Start
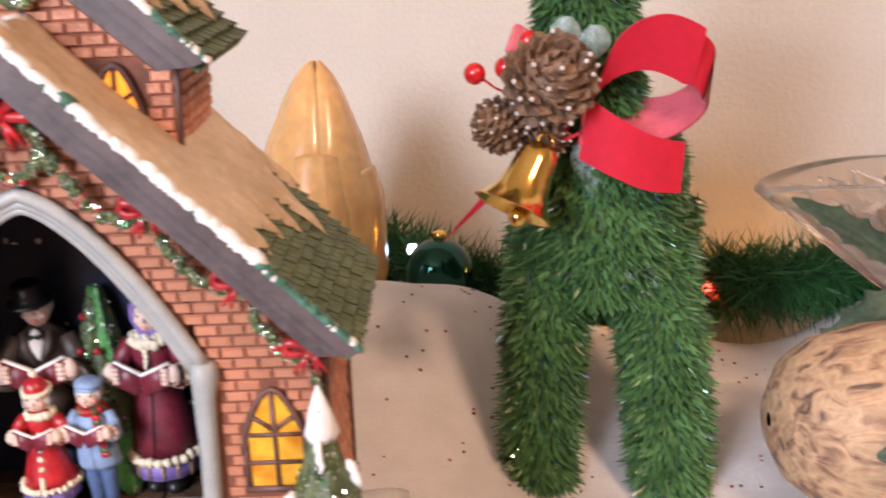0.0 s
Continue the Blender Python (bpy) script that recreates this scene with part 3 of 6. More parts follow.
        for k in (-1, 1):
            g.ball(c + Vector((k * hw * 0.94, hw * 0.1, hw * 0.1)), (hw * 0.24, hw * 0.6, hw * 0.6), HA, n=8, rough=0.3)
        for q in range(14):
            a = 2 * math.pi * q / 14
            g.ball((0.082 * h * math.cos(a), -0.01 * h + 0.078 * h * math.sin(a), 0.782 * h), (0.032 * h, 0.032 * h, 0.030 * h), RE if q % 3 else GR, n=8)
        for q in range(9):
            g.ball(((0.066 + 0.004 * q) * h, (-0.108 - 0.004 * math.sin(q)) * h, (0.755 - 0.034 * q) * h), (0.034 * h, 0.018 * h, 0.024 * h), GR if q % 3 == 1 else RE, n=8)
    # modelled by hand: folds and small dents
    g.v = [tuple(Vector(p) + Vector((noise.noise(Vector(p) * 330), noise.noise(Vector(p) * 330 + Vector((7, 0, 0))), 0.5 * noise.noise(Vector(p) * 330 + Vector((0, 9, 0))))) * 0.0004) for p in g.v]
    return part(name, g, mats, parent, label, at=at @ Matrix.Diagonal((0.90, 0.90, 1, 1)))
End
Start
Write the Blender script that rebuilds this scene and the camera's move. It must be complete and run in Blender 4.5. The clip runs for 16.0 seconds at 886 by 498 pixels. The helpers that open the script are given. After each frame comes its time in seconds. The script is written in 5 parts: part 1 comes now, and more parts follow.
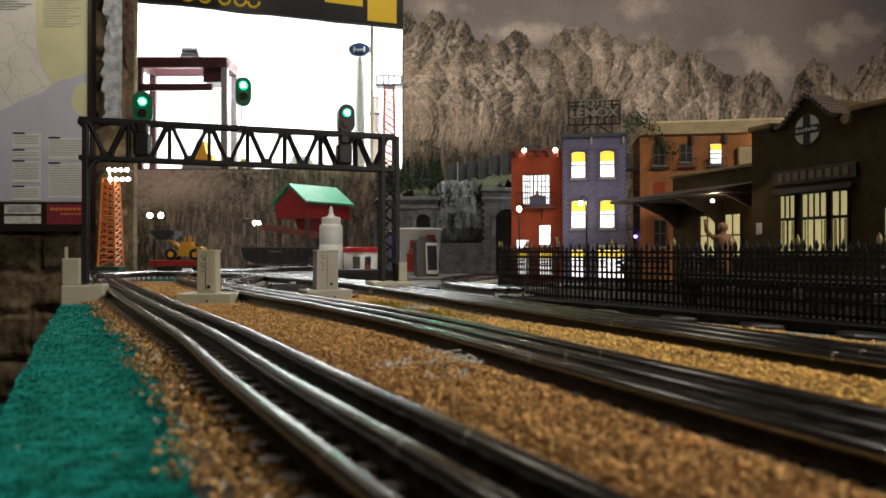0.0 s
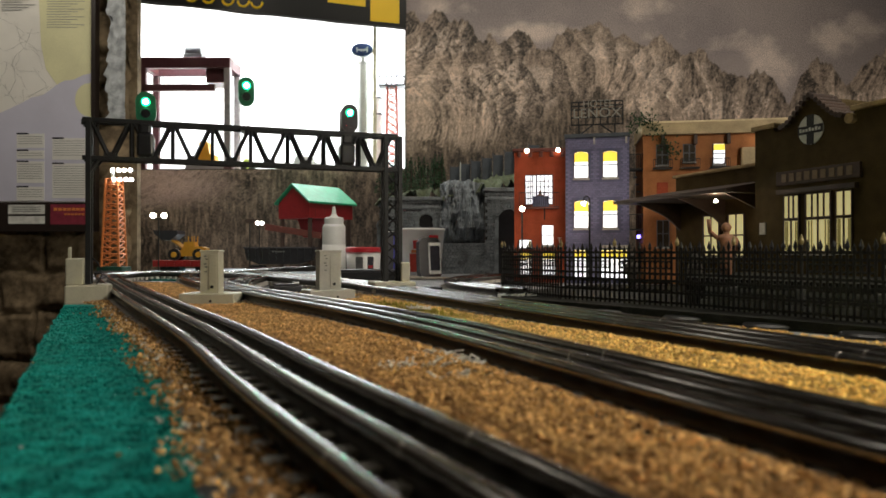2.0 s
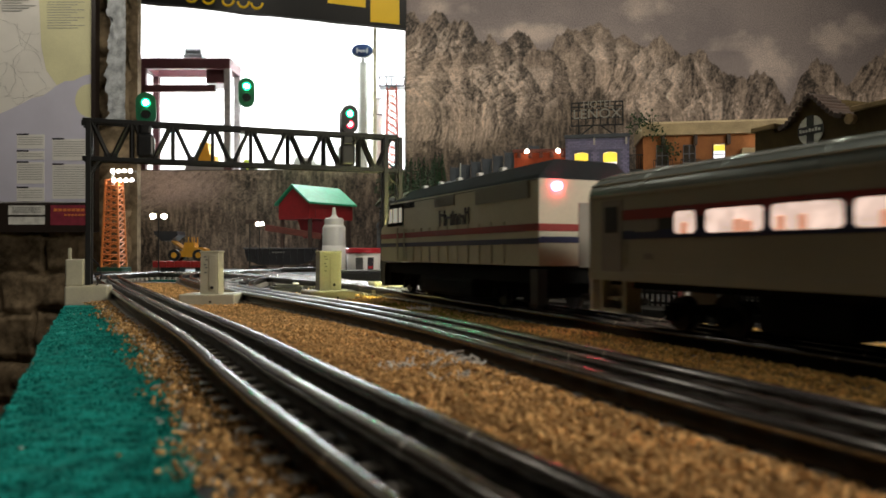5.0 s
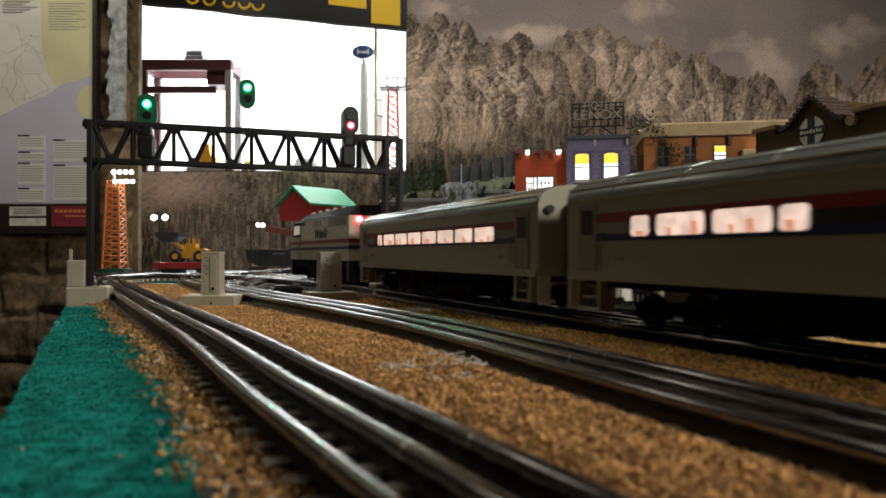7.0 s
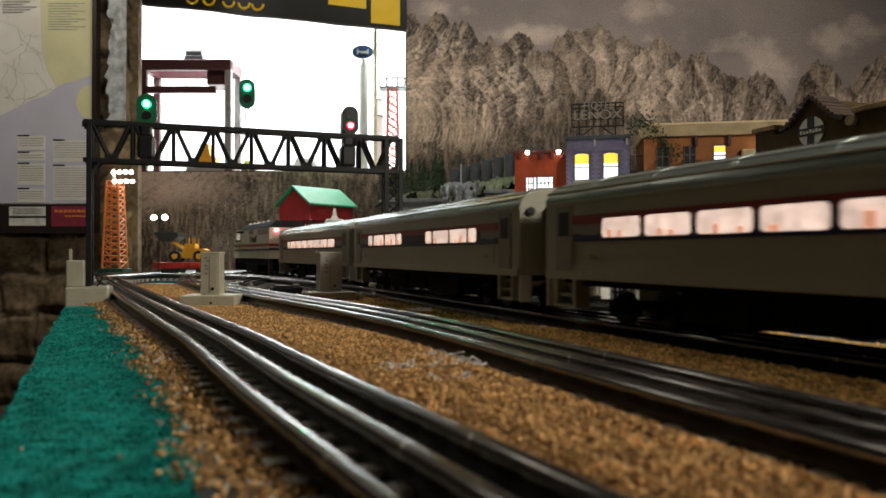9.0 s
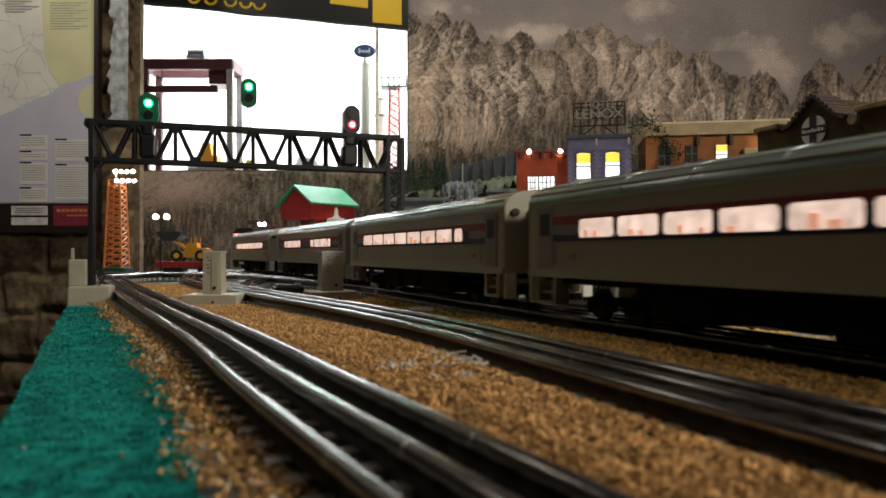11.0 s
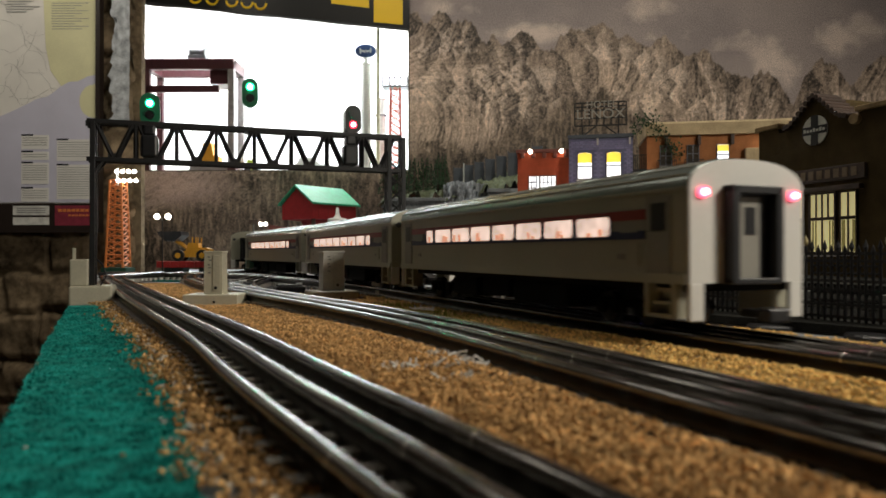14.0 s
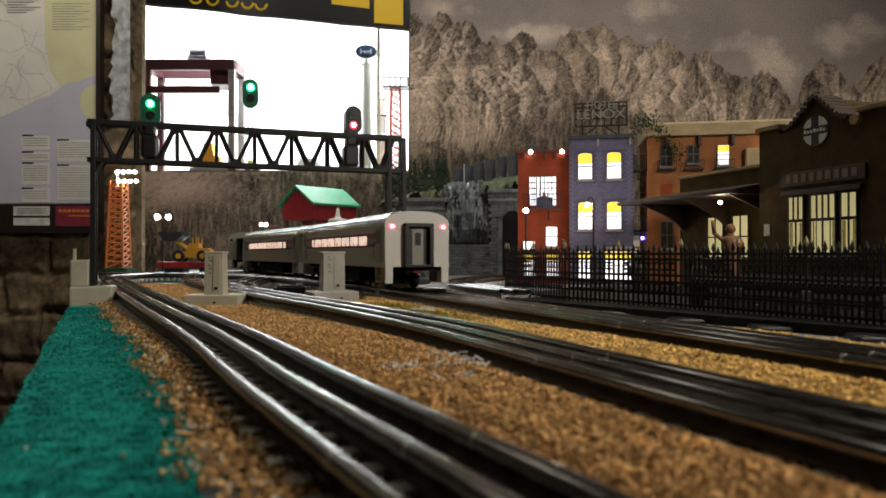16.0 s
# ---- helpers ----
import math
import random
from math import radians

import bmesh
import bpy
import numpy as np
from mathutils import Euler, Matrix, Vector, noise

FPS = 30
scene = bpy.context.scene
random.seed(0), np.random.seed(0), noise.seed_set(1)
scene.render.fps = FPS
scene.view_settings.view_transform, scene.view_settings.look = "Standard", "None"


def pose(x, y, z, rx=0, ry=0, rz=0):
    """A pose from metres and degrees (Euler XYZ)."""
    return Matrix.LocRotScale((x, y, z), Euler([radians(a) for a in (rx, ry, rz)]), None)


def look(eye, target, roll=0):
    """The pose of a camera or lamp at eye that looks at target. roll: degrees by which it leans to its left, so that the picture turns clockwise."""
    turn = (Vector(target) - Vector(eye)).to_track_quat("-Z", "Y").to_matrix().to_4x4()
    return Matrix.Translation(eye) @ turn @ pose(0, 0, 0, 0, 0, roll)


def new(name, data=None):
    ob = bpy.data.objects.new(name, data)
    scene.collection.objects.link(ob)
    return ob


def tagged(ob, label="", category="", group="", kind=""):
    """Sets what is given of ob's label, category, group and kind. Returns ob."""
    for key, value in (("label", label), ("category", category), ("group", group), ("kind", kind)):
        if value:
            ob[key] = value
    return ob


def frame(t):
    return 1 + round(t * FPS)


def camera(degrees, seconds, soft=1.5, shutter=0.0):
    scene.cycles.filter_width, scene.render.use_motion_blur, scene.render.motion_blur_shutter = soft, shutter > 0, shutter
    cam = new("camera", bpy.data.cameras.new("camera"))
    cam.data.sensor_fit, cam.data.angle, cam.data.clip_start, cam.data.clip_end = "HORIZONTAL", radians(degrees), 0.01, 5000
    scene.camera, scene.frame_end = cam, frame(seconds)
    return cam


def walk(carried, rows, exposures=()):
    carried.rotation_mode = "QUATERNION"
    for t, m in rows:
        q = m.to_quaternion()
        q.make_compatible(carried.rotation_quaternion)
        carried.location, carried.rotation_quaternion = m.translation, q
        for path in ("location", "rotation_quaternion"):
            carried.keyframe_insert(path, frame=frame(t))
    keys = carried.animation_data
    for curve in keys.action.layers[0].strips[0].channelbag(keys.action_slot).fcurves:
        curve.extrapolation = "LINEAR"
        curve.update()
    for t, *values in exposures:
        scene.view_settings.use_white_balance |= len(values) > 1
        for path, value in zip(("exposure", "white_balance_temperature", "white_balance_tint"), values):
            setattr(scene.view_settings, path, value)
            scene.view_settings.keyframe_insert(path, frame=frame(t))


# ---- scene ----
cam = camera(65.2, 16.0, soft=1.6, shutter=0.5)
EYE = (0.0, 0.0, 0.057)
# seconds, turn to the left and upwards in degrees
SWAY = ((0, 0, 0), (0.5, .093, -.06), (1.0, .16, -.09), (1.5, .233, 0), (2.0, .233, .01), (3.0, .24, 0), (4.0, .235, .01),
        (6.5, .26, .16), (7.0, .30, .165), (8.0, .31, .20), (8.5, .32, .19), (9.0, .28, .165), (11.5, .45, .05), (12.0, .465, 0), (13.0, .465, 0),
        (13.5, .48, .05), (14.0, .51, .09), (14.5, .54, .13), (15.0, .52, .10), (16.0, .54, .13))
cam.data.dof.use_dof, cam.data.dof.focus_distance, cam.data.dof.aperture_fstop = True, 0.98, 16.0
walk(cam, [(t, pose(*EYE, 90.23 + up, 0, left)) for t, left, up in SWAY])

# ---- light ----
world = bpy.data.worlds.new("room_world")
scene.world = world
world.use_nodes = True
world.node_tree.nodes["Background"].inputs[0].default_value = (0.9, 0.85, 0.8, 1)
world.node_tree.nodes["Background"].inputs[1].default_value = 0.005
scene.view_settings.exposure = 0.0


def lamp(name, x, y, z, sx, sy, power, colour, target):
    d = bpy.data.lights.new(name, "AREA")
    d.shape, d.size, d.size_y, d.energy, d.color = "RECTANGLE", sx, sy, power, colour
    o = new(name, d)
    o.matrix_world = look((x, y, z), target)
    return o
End
_To do:_ Extract, from the listing above, every line where the string "group" occurs.

_Answer in full:_
def tagged(ob, label="", category="", group="", kind=""):
    """Sets what is given of ob's label, category, group and kind. Returns ob."""
    for key, value in (("label", label), ("category", category), ("group", group), ("kind", kind)):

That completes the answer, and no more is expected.